En sevdiğim mevsimdir yaz. Sonbaharda gidişine üzülür, kışın özlemle gelişini bekler, hani beklediğiniz kişi sonunda uzaktan görünür de gülümseyerek el sallarsınız ya ben de, ilkbaharda yaz havası almaya başladığımda öyle hissederim.
Ne yapış yapış sıcağı yaz sevgimi azaltabilir ne de ben çalışırken “bütün dünya tatildeymiş hissi” veren, sosyal paylaşım sitelerini dolduran arkadaş fotoğrafları bana yazın bitmesini istetebilir.
Yaz bana hep güzel şeyler çağrıştırsa da yaza dair birşey var ki beni hem üzer hem öfkelendirir.
Belki de bir tek “o” yaz sevgimi eksiltir.
Orman yangınları.
Sizi bilmem ama ben ne zaman orman yangınları ile ilgili bir haber izlesem ya da okusam, fotoğraflarına baksam içim sızlar.
Yemyeşil ağaçların tepesinde kabus gibi titreşen alevler, zehriyle canım ormanları kaplayan kara dumanlar... Yangın sonrası kararmış küle dönmüş ağaçlar... 1-2 saat öncesinde kuşların cıvıl cıvıl öttüğü, arıların çiçek peşinde vızıldadığı -artık olmayan- ormana çöken derin sessizlik...
Bu da bir tür katliam.
“Engellenebilir” ama nedense “engellenmeyen” bir Türkiye klasiği.

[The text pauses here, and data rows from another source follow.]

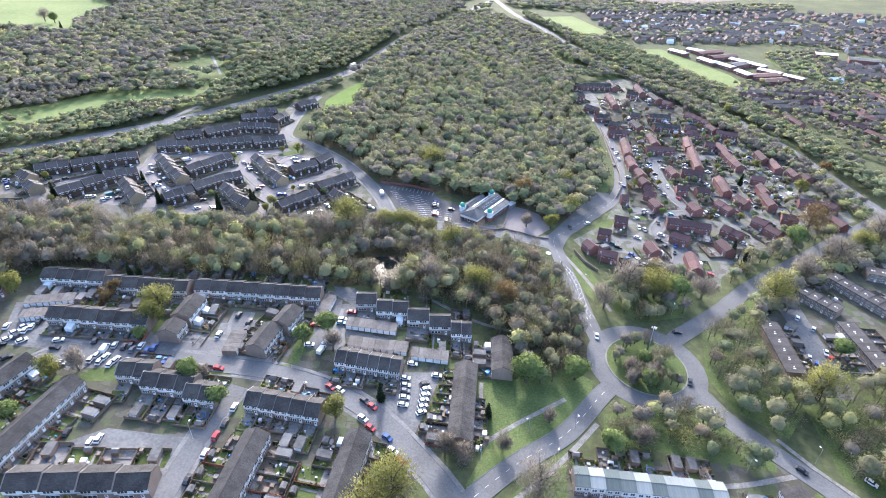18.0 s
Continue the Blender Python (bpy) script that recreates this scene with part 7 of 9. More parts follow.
garden(-210.3, 183.6, 3.23, 6.6, 12.0, 368, False)
garden(-203.8, 184.2, 3.23, 6.6, 12.0, 369, False)
garden(-203.8, 157.6, -0.36, 6.7, 12.0, 370, False)
garden(-197.5, 155.2, -0.36, 6.7, 12.0, 371, False)
garden(-191.2, 152.8, -0.36, 6.7, 5.5, 372, False)
garden(-213.2, 151.9, 2.78, 6.7, 12.0, 373, False)
garden(-206.9, 149.5, 2.78, 6.7, 12.0, 374, False)
garden(-200.6, 147.1, 2.78, 6.7, 12.0, 375, False)
garden(-194.2, 144.7, 2.78, 6.7, 12.0, 376, False)
garden(-261.1, 212.5, 0.22, 7.7, 12.0, 377, False)
garden(-253.6, 214.1, 0.22, 7.7, 12.0, 378, False)
garden(-246.0, 215.8, 0.22, 7.7, 12.0, 379, False)
garden(-238.5, 217.5, 0.22, 7.7, 12.0, 380, False)
garden(-259.2, 204.0, 3.36, 7.7, 12.0, 381, False)
garden(-251.7, 205.7, 3.36, 7.7, 12.0, 382, False)
garden(-244.1, 207.3, 3.36, 7.7, 12.0, 383, False)
garden(-236.6, 209.0, 3.36, 7.7, 12.0, 384, False)
garden(-225.3, 286.8, 0.08, 6.4, 12.0, 385, False)
garden(-218.9, 287.4, 0.08, 6.4, 12.0, 386, False)
garden(-212.4, 287.9, 0.08, 6.4, 12.0, 387, False)
garden(-218.1, 278.7, 3.23, 6.4, 6.0, 388, False)
garden(-211.7, 279.3, 3.23, 6.4, 12.0, 389, False)
garden(-204.6, 287.8, 0.17, 6.7, 12.0, 390, False)
garden(-198.0, 289.0, 0.17, 6.7, 12.0, 391, False)
garden(-196.5, 280.4, 3.31, 6.7, 12.0, 392, False)
garden(-240.4, 283.8, 0.13, 7.4, 12.0, 393, False)
garden(-233.0, 284.7, 0.13, 7.4, 12.0, 394, False)
garden(-181.3, 239.8, 1.29, 6.5, 6.0, 399, False)
garden(-179.4, 246.1, 1.29, 6.5, 6.5, 400, False)
garden(-177.6, 252.4, 1.29, 6.5, 12.0, 401, False)
garden(-175.7, 258.6, 1.29, 6.5, 12.0, 402, False)
garden(-172.0, 271.2, 1.29, 6.5, 12.0, 403, False)
garden(-172.9, 237.3, 4.43, 6.5, 12.0, 404, False)
garden(-163.7, 268.8, 4.43, 6.5, 5.5, 405, False)
garden(-139.3, 246.5, 4.44, 7.3, 4.5, 406)
garden(-137.4, 253.5, 4.44, 7.3, 3.5, 407, False)
garden(-176.6, 225.3, 0.08, 6.9, 8.5, 419, False)
garden(-169.8, 225.8, 0.08, 6.9, 6.0, 420, False)
garden(-162.9, 226.4, 0.08, 6.9, 5.0, 421, False)
garden(-176.0, 216.6, 3.22, 6.9, 12.0, 422, False)
garden(-169.1, 217.2, 3.22, 6.9, 12.0, 423, False)
garden(-162.3, 217.7, 3.22, 6.9, 12.0, 424, False)
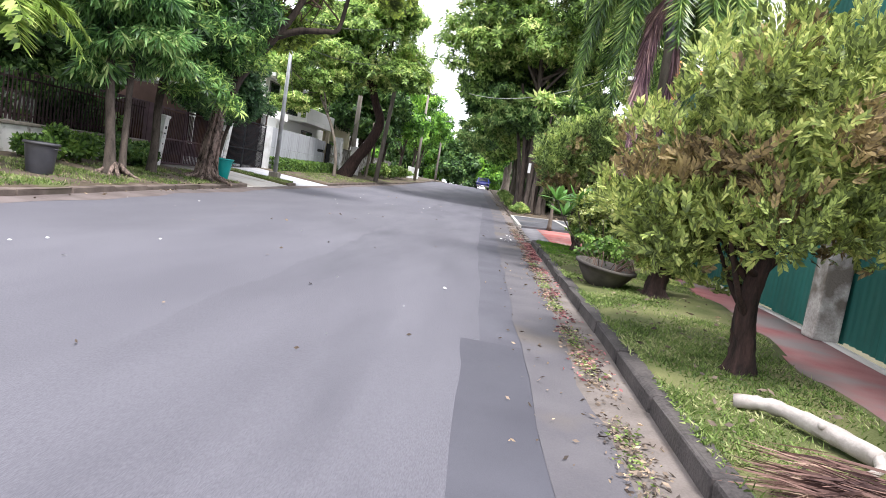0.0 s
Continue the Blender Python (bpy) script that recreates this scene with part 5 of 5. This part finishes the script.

Her yaz aynı şey. En çok da güzelim Ege, Akdeniz alev alev. 5 hektar ordan, 10 hektar burdan derken gidiyor yeşil servet.
Üstelik yangınlar ormanın gerçek sahiplerini de, ya öldürüyor ya evsiz bırakıyor. Her yangında onlarca yaban hayvanı can veriyor, daha fazlası yaralanıyor, şanslı olanlar ise yaşam alanlarını kaybediyor.
Hafta başında Nevşehir'de çıkan bir yangınla ilgili haberin fotoğrafına bakarken yüreğim paramparça oldu. Zavallı bir kaplumbağa... Orman yangınında o kaya gibi sağlam duran kabuğu, yakıcı ateşin etkisiyle parçalanmış, kömüre dönmüş. Ağzının da büyük kısmı yanmış. Yavaş olduğu için kaçamamış alevlerden.
Ülkemizde orman yangınlarının yüzde 98'i insan kaynaklı. Uzmanlar da, doğal dengenin sağlanmasında vazgeçilmez bir önem taşıyan tüm canlı varlıkların arazi yangınlarıyla birlikte yok olabileceğine dikkat çekiyor, doğanın bir parçası olan tüm canlıların bu tür yangınlarla yok olmasının duyarlı yaklaşımlarla önüne geçileceği uyarısında bulunuyor.
Yani anlayacağınız bu kıyıma biz sebep oluyoruz ve onu durdurmanın yolu da bizden geçiyor. Bilinçlenmeliyiz, umursamalıyız, bu ülkenin doğasına sahip çıkmalıyız.